Suraj Kapoor


Director of Product @WayUp, formerly @Lerer Hippeau. Technologist, Optimistic Contrarian.


Building a URL link shortener in Python

I recently built a link shortener in Python. The crux of the shortener is a function that condenses a long URL into something much shorter:

http://bit.ly/1j469oO  

How is it possible to condense a 100+ length character string into a unique 6 length string? How's it possible to potentially generate a unique shortened link for the billions upon billions on the web? There are many ways but this is the strategy I used for my shortener.

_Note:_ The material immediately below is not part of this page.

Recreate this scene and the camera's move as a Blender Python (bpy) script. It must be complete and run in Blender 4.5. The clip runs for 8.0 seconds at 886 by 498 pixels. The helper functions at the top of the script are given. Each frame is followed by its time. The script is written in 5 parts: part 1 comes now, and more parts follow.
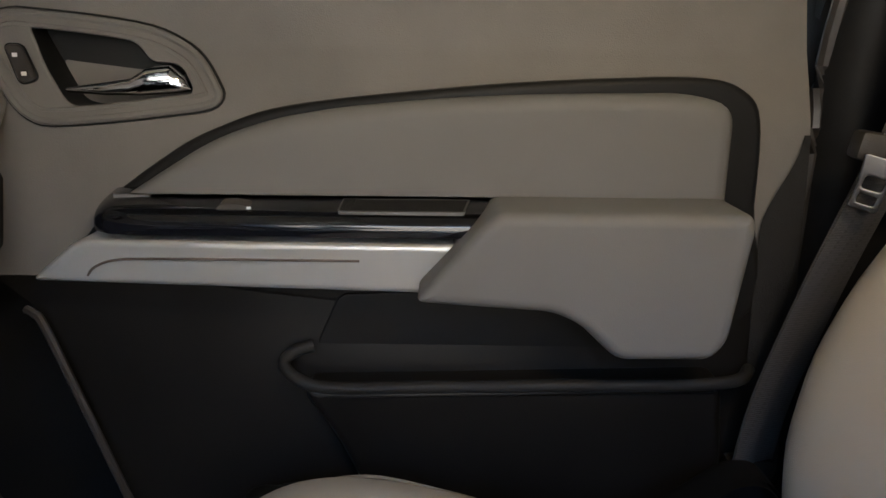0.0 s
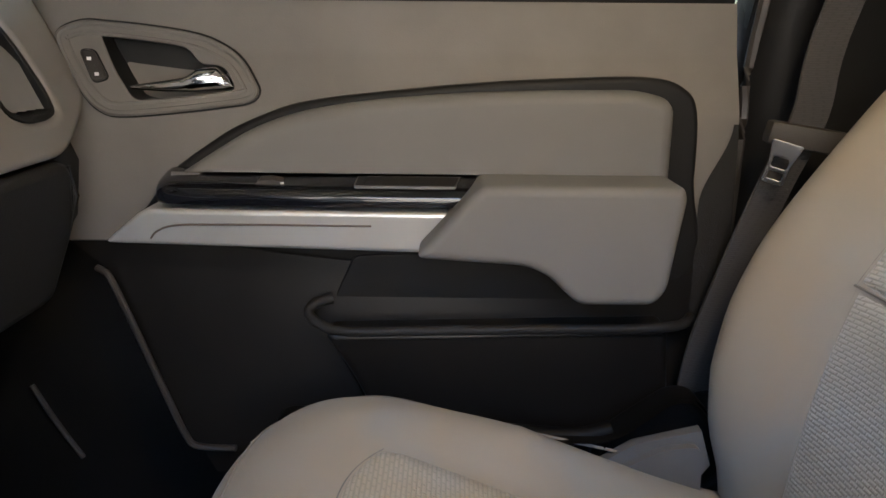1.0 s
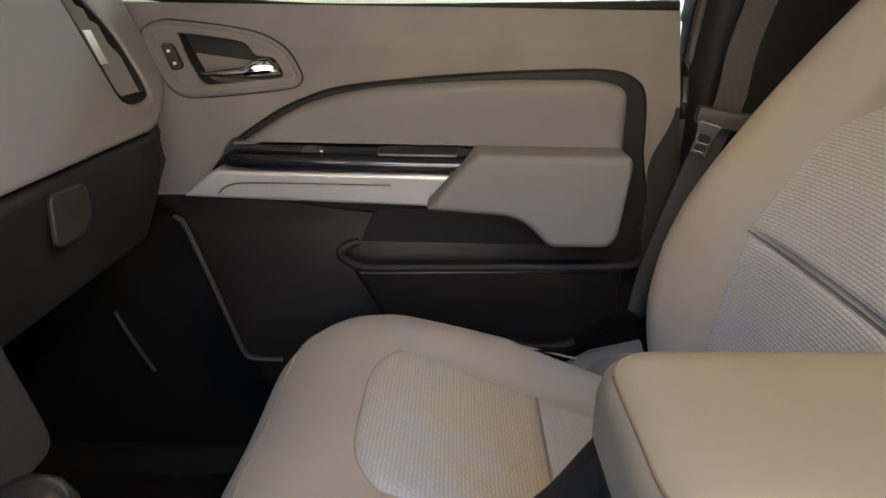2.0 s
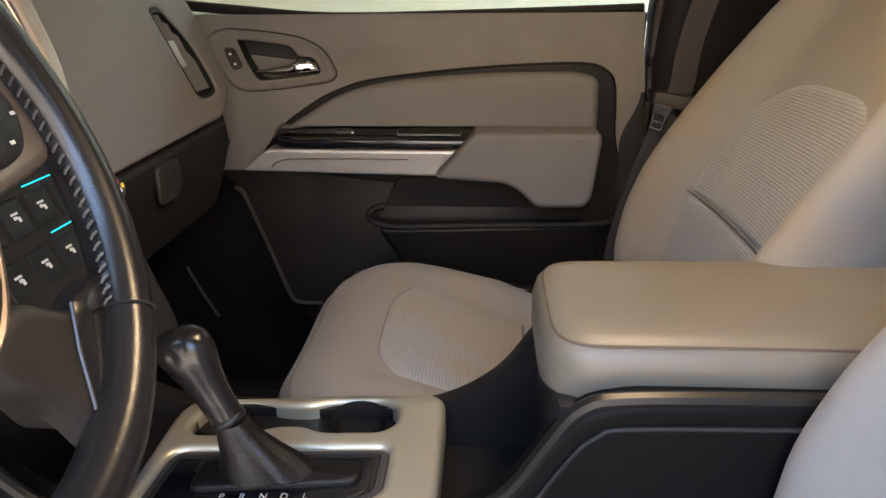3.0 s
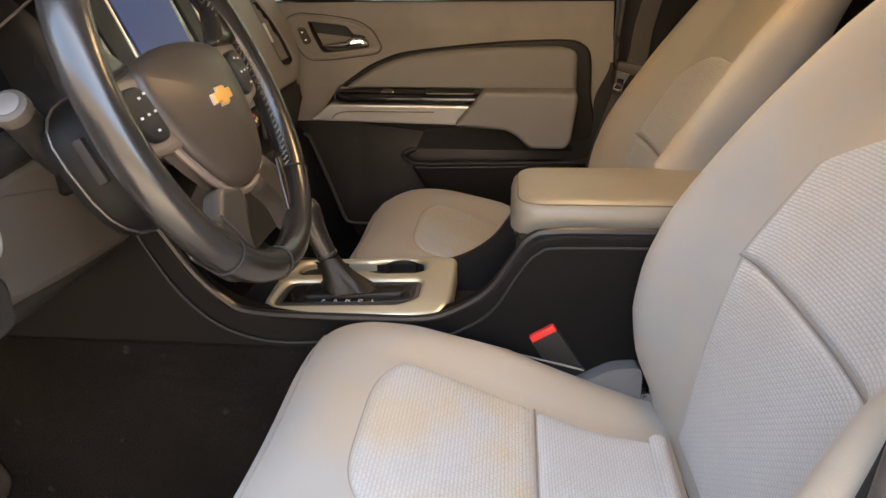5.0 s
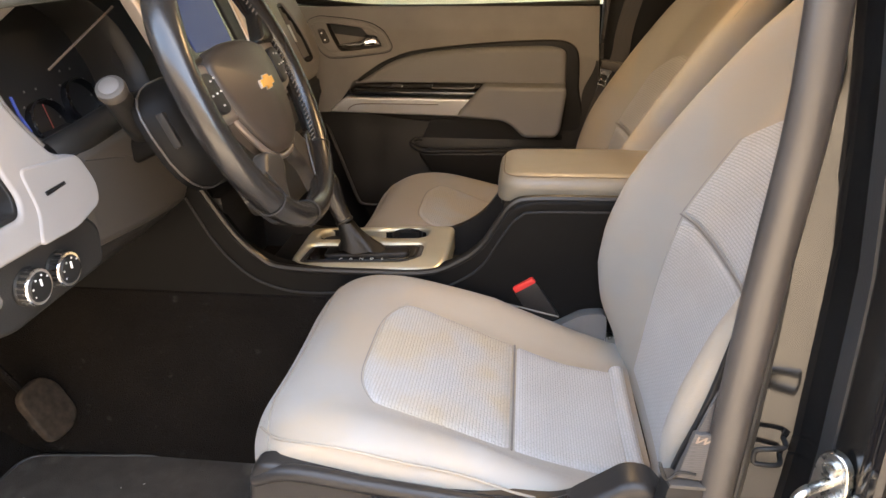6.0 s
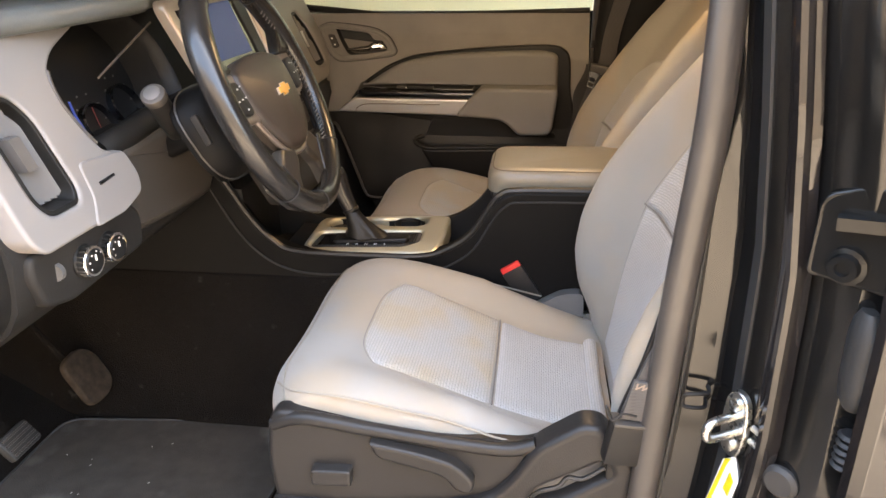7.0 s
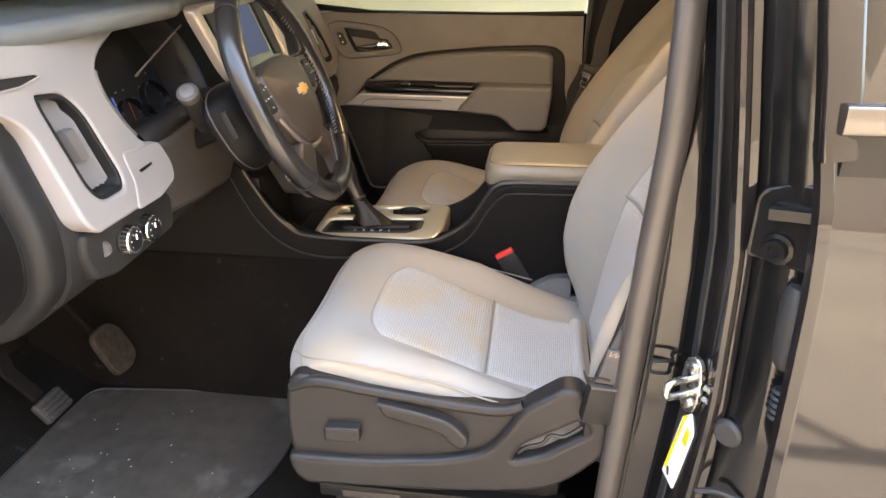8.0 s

A good start is to assign a number to every URL entered into our shortener, so the first URL is http://link/1, second is http://link2, etc... However, this approach will only work for the first 999,999 URLs before our URL length is 7 characters. Although, we've shortened the URL somewhat, we are not fully solving our problem. Converting the URL into a number is however a helpful step. We need to think about how to convert that number into a unique combination of alphanumeric digits used in URLs.

Let's take a 62 length string of lower and upper case alphanumeric characters.

"abcdefghijklmnopqrstuvwxyzABCDEFGHIJKLMNOPQRSTUVWXYZ0123456789"

Now let's map the entry number of urls against it. Somethign like the following:

http://link/1 > http://link/a
http://link/2
> http://link/b
http://link/3 > http://link/c
http://link/63
> http://link/aa
http://link/64 > http://link/ab

Once we get to the 62nd link (http://link/9), we can start generating links such as http://link/aa, http://link/ab, http://link/ac and so on. Now we have the ability to generate a huge number of URLs. Let's put this strategy into context of the web.

Let's say there are one trillion pages on the web. I think it's much lower but one day, we may get there. How many combinations of different length strings are available to us using the above strategy? We are looking at simple maths that involve powers of 62.

1 length path (e.g. http://link/a) 62 ** 1 62
2 length path(e.g. http://link/ab)
62 ** 2 3844
3 length path(e.g. http://link/abc)
62 ** 3 238,328
4 length path(e.g. http://link/abcd)
62 ** 4 14,776,336
5 length path(e.g. http://link/abcde)
62 ** 5 916,132,832
6 length path(e.g. http://link/abcdef)
62 ** 6 == 5.68e +10 (or 56 billion)

Now, our link shortener has the ability to take up to 56 billion unique URLs and remain at only a 6 character length. Pretty cool! All we need is a simple function that will just generate a unique combination of letters, and here is what I used:

alpha = "abcdefghijklmnopqrstuvwxyzABCDEFGHIJKLMNOPQRSTUVWXYZ0123456789"

def numb_to_string(num):  
    output = []
    while num:
        rem = num % len(alpha)
        num = num / len(alpha)
        output.append(alpha[rem])
    return str(''.join(output))

The function is not disimilar to a hashing function. The entire code for my shortener can be found here https://github.com/surajkapoor/Link-Shortener.

There are issues with the above, namely that URL generation can become predicatble, but it's still pretty cool to be able to built something so useful in a few lines of code!